Even the CPC anniversary, which in strictly ideological terms might be a celebration of world revolution, is all about an obsession with state building. Despite a lot of very public lip service to Marxist theory, the CPC and Xi Jinping fully embrace the concept of the nation-state. No other Western ideological import can possibly compete with the extent to which the nation-state is fetishized by China’s leaders. I mean a serious fetish. The kind of fetish where, if the nation-state were an actual physical entity, the CPC Standing Committee might swaddle it in full-body saran wrap and take turns running train on the nation-state while wearing rubber gloves and an assortment of Peng Liyuan’s unmentionables.
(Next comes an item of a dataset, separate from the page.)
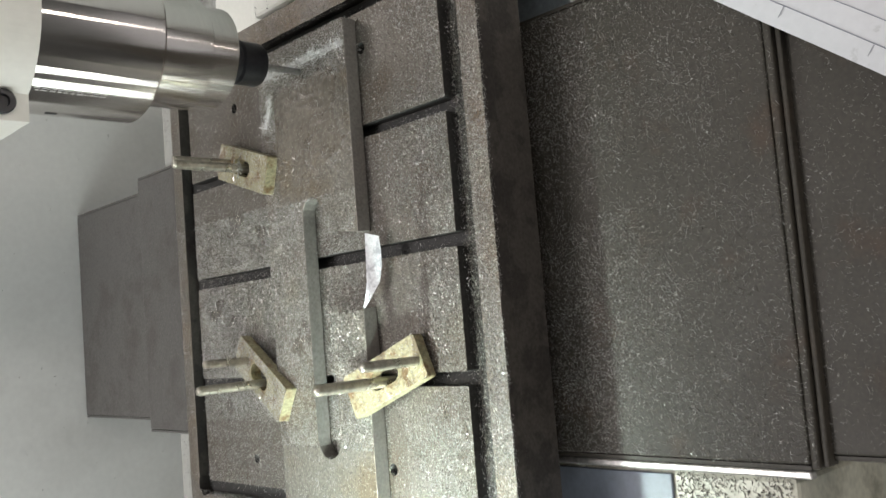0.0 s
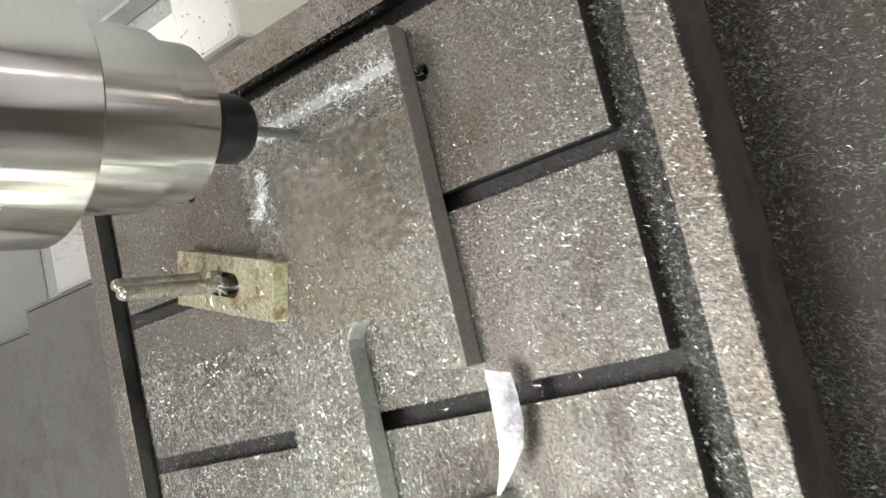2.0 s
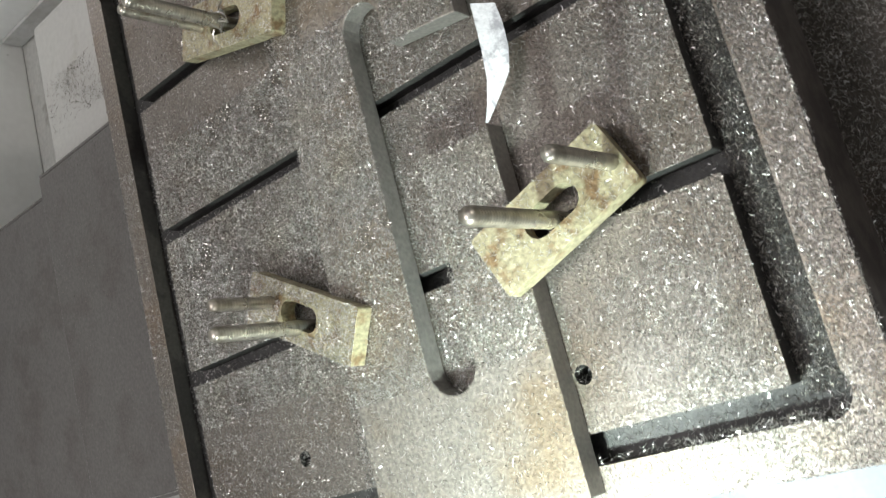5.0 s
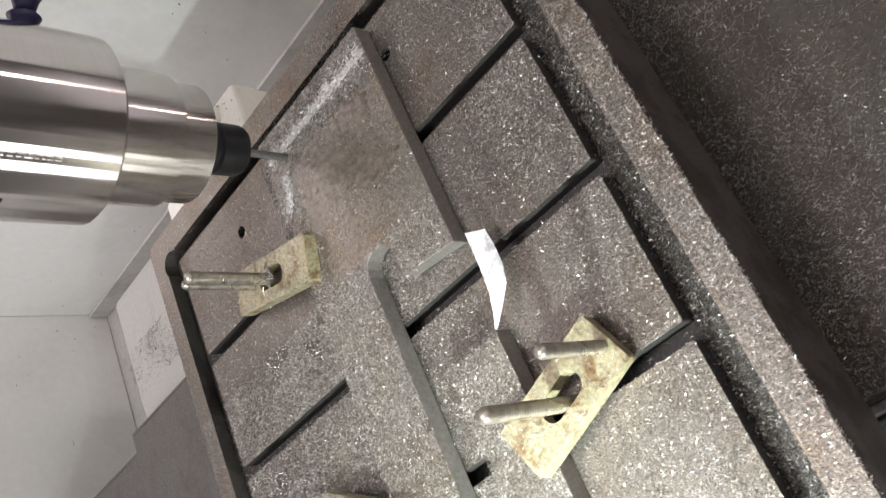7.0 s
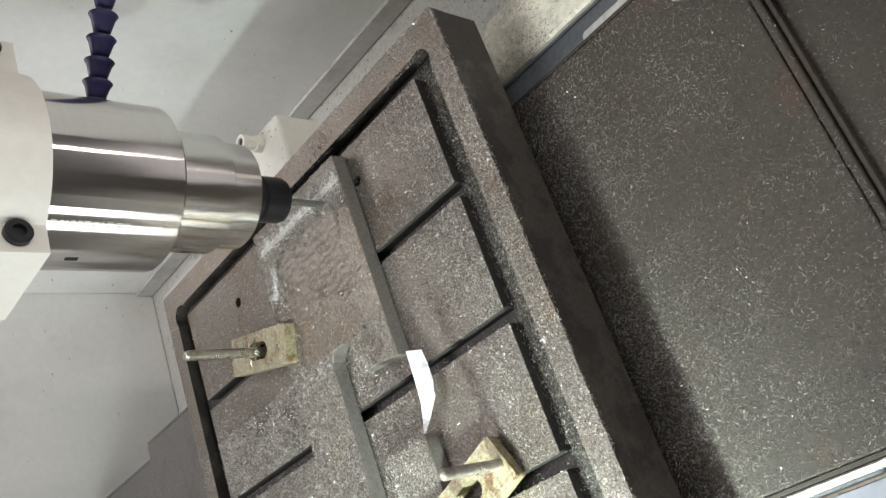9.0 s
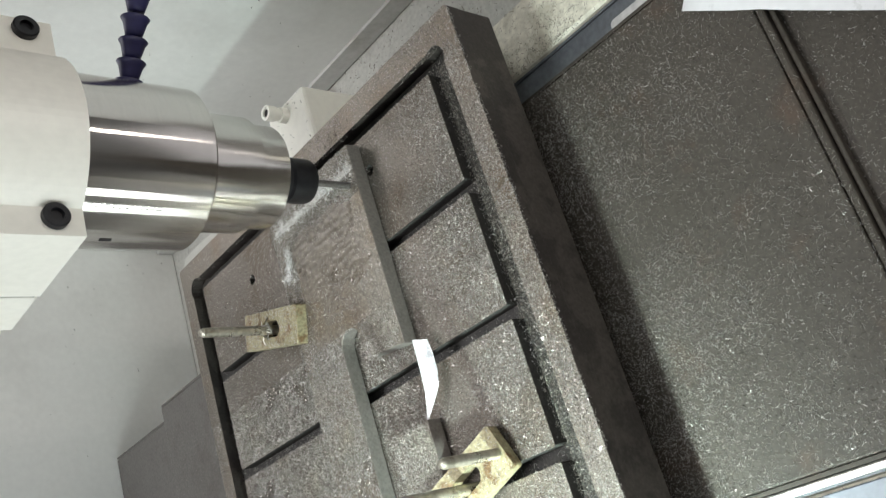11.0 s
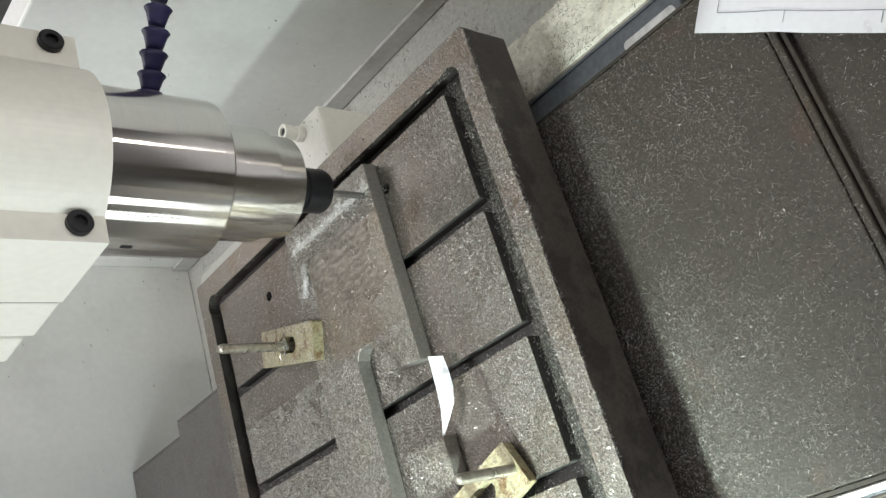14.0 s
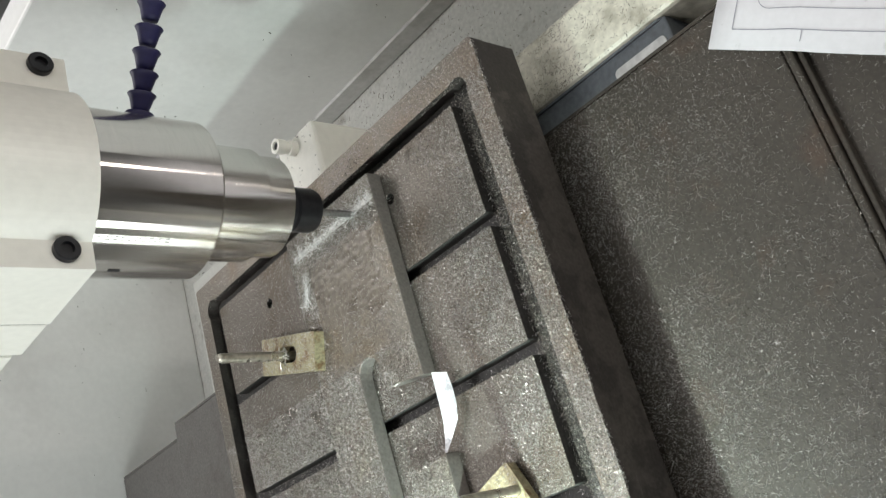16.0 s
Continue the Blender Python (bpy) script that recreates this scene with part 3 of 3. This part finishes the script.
chips("clamp_swarf", 8000, on_clamp, PL, DULLCHIP, "fine swarf lying on the strap clamps", TABLE, 23)
chips("cover_swarf", 29000, on_cover, CV, DULLCHIP, "bright curled chips scattered over the way cover", TABLE, 15, flat=0.9, wide=(0.05, 0.10))
chips("cover_dust", 11000, on_cover, CV, DARKCHIP, "dark chips on the way cover", TABLE, 16)
chips("lower_swarf", 10000, on_lower, CV, DULLCHIP, "scattered bright chips on the lower cover leaf", None, 17, flat=0.9, wide=(0.05, 0.10))
chips("rear_swarf", 2600, on_rear, PL, DARKCHIP, "sparse dark chips on the rear cover", TABLE, 18)
chips("rail_swarf", 10000, on_rail, (0.0009, 0.0022), DARKCHIP, "dark swarf clinging to the cream bed rails", None, 19)
chips("tray_swarf", 4200, on_tray, (0.0010, 0.0026), DARKCHIP, "dark swarf on the chip tray", None, 20, wide=(0.15, 0.4))
chips("wall_specks", 300, on_walls, (0.0010, 0.0024), DARKCHIP, "a few dark specks stuck to the casing walls", None, 25, wide=(0.3, 0.6))
chips("block_specks", 40, on_block, (0.0009, 0.0022), DARKCHIP, "dark specks on the white coolant block", None, 26, wide=(0.2, 0.5))
chips("clamp_curls", 16, on_slot, (0.005, 0.010), DULLCHIP, "long steel curls caught round the clamp's stud", TABLE, 29, curl=2.6, flat=0.7, wide=(0.07, 0.12))
chips("cut_swarf", 950, cut_wall, (0.0010, 0.0026), FRESH, "white-bright fresh swarf piled along the cut", TABLE, 21, curl=3.0, flat=1.2, wide=(0.12, 0.24))
chips("cut_swarf", 420, cut_heap, (0.0010, 0.0026), FRESH, "curl of fresh bright swarf beside the cut", TABLE, 22, curl=3.0, flat=1.2, wide=(0.12, 0.24))


# ---- movement ----


def motions():
    for ob in TABLE:
        base = ob.matrix_world.copy() if ob.parent is None else ob.matrix_basis.copy()
        walk(ob, [(t, Matrix.Translation((0, feed(t)[1], 0)) @ base) for t, _, _ in FEED])
    for ob in HEAD:
        base = ob.matrix_basis.copy()
        walk(ob, [(t, Matrix.Translation((feed(t)[0], 0, 0)) @ base) for t, _, _ in FEED])


motions()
It’s that sort of obsession.

The problem is that idealizing the nation-state often leads to suspicions about folks who think globally. There has long existed a tension between nationalism and cosmopolitanism, especially in China. During May Fourth/New Culture Era (roughly from 1915-1919) the eclecticism and iconoclastic tendencies of students and scholars eventually gave way, following the debacle of the Paris Peace Conference and the May Fourth demonstrations of 1919, to nationalism. The Patriotic Education Curriculum, which began in earnest in the mid-1990s, was intended not only to bolster an appreciation for the Party and the state but also to refocus students’ attention away from international ideas and the possibility that some values might transcend the nation.